3D scene code data:
================
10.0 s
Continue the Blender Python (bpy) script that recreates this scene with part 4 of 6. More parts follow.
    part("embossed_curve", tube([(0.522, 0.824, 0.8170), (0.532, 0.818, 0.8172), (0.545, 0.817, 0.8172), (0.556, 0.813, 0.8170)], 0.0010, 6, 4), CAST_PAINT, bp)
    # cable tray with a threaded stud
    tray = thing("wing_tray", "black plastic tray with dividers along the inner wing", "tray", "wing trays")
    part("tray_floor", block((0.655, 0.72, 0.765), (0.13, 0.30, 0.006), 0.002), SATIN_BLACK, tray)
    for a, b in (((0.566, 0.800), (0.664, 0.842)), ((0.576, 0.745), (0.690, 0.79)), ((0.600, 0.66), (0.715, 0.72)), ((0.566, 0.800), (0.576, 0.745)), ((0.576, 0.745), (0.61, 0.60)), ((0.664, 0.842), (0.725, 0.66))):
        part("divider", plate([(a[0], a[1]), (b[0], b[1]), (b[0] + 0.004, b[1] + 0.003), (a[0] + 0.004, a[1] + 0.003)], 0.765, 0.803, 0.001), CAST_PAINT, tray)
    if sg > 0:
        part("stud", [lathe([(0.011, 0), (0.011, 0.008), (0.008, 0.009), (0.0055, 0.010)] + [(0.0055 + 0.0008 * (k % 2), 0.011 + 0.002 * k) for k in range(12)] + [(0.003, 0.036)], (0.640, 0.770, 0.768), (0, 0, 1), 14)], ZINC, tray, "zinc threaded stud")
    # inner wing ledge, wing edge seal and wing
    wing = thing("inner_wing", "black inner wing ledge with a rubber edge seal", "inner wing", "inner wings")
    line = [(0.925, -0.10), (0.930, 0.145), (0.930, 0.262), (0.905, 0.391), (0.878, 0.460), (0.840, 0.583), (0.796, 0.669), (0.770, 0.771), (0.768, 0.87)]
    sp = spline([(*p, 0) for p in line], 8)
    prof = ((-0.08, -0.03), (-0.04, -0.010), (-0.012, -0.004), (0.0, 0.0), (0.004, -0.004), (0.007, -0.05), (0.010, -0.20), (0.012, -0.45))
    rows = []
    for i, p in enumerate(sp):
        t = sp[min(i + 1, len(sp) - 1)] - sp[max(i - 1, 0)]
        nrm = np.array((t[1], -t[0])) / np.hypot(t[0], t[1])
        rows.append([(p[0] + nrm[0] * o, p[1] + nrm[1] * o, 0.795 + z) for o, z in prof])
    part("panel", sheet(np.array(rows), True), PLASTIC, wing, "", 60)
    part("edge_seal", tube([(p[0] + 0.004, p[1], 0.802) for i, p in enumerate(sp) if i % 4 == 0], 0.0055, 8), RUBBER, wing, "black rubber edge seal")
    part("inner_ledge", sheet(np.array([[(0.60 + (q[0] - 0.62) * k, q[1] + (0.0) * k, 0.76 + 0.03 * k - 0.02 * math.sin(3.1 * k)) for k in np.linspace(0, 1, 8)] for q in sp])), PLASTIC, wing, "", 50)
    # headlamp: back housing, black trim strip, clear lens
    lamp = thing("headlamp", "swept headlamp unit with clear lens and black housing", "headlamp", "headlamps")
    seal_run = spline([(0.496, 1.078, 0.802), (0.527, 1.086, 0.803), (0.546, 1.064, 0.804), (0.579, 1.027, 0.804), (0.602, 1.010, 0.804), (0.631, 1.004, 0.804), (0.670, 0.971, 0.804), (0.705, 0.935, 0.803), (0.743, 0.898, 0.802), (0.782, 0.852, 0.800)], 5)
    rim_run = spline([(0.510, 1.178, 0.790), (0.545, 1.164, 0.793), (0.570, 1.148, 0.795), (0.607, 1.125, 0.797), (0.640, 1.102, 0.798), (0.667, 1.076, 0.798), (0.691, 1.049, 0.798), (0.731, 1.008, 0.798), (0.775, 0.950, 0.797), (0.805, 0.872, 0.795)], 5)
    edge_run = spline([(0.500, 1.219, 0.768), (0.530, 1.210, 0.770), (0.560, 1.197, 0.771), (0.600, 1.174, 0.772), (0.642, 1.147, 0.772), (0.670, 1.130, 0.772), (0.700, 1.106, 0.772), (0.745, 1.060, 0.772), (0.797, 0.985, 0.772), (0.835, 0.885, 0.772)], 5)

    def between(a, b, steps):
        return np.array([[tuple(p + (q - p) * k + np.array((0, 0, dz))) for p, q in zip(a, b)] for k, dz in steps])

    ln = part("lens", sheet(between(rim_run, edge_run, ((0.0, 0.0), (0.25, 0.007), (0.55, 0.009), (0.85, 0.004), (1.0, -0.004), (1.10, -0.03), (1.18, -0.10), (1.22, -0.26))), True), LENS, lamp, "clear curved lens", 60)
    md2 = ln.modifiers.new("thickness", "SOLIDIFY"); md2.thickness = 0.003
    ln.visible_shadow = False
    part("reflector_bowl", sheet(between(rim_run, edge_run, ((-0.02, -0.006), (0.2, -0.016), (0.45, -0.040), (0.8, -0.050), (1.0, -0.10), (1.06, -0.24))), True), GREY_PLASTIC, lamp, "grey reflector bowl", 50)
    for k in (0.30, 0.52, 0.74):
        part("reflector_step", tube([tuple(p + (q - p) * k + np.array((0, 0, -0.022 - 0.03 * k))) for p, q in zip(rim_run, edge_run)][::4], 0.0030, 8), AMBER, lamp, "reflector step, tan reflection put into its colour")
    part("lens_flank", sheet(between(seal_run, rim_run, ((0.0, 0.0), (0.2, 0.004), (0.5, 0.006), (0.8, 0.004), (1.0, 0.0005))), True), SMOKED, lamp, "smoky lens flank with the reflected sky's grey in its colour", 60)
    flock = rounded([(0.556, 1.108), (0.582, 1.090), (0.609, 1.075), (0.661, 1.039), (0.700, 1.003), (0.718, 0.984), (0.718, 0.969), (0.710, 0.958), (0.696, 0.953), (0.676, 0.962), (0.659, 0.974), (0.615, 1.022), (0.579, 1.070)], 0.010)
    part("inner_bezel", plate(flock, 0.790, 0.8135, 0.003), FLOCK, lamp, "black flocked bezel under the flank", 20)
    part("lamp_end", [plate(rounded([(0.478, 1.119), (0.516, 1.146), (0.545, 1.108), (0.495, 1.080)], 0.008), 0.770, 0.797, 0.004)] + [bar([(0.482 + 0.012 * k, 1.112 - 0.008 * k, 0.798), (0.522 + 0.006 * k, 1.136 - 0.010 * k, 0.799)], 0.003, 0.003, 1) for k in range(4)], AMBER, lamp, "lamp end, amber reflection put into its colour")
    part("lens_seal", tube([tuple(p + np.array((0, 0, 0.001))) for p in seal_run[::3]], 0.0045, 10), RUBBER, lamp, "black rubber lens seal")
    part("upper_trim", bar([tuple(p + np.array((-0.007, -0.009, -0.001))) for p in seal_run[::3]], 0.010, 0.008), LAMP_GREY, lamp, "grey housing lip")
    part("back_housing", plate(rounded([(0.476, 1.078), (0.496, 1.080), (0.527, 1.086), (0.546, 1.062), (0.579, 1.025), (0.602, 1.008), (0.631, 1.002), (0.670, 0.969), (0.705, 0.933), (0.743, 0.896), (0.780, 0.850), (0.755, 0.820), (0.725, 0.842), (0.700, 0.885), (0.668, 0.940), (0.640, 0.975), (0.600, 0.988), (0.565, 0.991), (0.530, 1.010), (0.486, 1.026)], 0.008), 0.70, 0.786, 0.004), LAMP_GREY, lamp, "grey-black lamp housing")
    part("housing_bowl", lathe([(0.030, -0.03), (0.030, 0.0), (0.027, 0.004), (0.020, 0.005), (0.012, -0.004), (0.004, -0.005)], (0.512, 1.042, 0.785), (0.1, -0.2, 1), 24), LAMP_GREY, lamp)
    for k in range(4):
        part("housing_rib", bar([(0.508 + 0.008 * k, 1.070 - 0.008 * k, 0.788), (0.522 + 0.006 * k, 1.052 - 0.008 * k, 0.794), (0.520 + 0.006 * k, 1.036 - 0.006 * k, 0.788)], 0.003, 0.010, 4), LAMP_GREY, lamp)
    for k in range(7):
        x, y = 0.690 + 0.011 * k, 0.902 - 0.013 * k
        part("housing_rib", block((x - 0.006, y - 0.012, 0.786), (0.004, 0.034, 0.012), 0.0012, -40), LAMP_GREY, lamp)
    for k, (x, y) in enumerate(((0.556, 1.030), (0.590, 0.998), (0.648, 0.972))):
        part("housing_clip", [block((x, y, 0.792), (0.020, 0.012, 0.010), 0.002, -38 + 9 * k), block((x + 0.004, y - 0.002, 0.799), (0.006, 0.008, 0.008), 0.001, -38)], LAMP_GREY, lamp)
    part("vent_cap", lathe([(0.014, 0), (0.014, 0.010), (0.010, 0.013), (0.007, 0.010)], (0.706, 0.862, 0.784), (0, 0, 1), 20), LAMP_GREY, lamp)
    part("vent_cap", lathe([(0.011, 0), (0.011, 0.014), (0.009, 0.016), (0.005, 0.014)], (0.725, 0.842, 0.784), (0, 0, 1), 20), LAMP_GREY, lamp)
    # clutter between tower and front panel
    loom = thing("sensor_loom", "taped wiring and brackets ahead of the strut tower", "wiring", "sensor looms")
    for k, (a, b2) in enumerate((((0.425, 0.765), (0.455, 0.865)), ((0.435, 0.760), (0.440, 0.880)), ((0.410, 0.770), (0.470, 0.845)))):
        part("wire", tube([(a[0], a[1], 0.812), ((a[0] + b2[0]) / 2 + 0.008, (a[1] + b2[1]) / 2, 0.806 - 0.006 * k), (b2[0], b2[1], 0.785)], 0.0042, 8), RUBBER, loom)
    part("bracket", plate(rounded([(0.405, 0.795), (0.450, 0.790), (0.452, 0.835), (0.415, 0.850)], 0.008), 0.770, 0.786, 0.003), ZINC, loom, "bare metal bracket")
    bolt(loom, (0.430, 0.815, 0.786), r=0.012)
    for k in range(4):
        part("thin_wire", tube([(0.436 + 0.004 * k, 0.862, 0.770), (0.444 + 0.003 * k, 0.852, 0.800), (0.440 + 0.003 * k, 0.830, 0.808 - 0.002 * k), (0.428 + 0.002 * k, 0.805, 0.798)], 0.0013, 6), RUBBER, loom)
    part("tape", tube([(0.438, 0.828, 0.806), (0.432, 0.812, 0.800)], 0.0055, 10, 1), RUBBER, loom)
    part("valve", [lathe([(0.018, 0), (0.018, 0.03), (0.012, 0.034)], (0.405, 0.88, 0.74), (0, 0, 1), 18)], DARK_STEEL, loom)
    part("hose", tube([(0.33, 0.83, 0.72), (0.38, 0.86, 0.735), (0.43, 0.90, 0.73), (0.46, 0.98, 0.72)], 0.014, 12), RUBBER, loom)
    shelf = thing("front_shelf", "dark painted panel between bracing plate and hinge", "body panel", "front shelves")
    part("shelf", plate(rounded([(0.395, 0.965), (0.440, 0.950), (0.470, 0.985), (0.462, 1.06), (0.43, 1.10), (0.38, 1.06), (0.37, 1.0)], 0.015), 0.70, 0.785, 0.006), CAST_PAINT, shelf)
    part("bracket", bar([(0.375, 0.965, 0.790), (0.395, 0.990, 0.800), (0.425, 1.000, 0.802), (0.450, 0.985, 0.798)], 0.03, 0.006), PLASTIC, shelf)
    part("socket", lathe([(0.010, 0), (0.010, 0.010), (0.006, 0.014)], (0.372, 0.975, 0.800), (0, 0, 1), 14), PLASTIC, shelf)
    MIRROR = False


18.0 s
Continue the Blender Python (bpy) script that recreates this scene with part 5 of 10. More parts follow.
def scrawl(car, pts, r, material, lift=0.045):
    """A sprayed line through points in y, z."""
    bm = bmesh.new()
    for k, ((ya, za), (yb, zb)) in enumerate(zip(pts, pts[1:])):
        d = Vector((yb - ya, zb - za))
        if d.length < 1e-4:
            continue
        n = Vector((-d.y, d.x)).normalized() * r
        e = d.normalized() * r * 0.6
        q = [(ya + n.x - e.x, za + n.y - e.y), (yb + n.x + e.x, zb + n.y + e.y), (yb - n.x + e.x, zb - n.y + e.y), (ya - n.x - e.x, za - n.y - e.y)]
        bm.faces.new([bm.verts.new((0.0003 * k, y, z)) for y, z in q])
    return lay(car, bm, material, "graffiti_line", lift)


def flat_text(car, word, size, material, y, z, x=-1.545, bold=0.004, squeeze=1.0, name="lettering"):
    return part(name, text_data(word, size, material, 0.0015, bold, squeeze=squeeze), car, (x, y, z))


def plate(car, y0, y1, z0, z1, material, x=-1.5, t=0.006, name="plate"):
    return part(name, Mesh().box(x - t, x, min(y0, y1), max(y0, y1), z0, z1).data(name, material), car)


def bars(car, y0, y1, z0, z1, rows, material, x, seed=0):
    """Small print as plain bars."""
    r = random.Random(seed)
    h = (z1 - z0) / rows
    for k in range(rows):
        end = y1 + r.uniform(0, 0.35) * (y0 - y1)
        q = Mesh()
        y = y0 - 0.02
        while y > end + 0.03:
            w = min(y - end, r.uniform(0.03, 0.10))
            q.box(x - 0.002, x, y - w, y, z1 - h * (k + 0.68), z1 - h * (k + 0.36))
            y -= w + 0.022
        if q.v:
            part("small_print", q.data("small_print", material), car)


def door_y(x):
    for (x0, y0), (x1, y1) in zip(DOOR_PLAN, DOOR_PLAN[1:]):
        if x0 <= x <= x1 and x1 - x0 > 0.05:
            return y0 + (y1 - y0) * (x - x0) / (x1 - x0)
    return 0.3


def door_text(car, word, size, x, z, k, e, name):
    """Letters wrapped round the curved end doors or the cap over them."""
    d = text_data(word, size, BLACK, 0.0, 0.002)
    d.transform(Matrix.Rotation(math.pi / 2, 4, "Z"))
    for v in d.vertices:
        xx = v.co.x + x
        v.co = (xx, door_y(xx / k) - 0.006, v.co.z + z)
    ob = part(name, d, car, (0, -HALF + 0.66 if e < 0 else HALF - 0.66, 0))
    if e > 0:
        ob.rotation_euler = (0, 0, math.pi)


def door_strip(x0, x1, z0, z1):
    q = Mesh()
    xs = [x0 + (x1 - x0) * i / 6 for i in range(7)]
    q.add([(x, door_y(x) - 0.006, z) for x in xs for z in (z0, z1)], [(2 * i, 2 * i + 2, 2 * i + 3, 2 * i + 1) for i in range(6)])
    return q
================
▶ TASK PROMPT
Gather each line from the entries above that includes the word "recreates".

▶ FULL OUTPUT
Continue the Blender Python (bpy) script that recreates this scene with part 4 of 6. More parts follow.
Continue the Blender Python (bpy) script that recreates this scene with part 5 of 10. More parts follow.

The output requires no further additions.